Someone has clearly never heard of Rick "Wild Thing" Vaughn. I'm just saying is all. (And yes, I'm aware his control and resultant effectiveness improved dramatically after getting glasses, so don't bother pointing that out).
Baseball/softball openers are about to begin in the state so let’s pass along a few tips to high school coaches.
Larry Mahoney apparently fancies himself an advice god to the people of Maine. I'm not going to correct him if you're not.
First of all, insist that your everyday players throw overhand not three-quarter arm or sidearm.
Advice to Bangor Daily News editors: insist your writers learn how to punctuate, not just how to string random thoughts together.
I would also recommend it for pitchers, especially youngsters, but I’ve always felt pitchers who occasionally alter their arm angle (i.e. Bronson Arroyo) can freeze a hitter by dropping down (three-quarter arm).
Well, if you've always felt it, it must be true. I mean, who's going to argue with the pitching brilliance that is Bronson Arroyo? Or his musical acumen, for that matter:
Hitters, by relaxing your hands and lining up the top knuckles near your fingernails (it will feel awkward at first), you can generate more bat speed enabling you to catch up with that live fastball.

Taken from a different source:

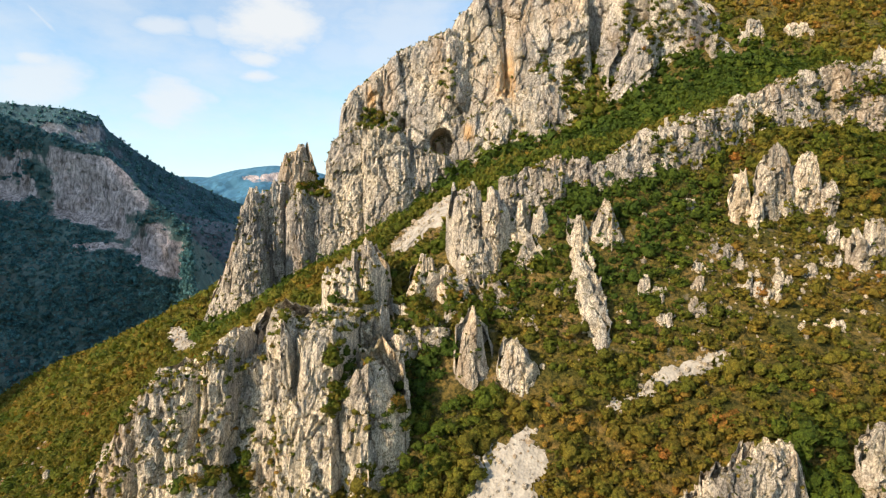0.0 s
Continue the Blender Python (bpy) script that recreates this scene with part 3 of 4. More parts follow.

Wait, I thought these tips were for high school coaches? Larry Mahoney clearly doesn't think about the advice he gives...he just feels who in this universe needs his guidance and provides. It's sort of a Zen thing, in the sense that Larry Mahoney has no idea how it works.
And if you are facing a pitcher with a live fastball, stand as far back in the batter’s box so you can to get an extra split-second to hit it.
What's funny, of course, is that I'm pretty sure this is exactly what Joe Morgan assumes Moneyball is like.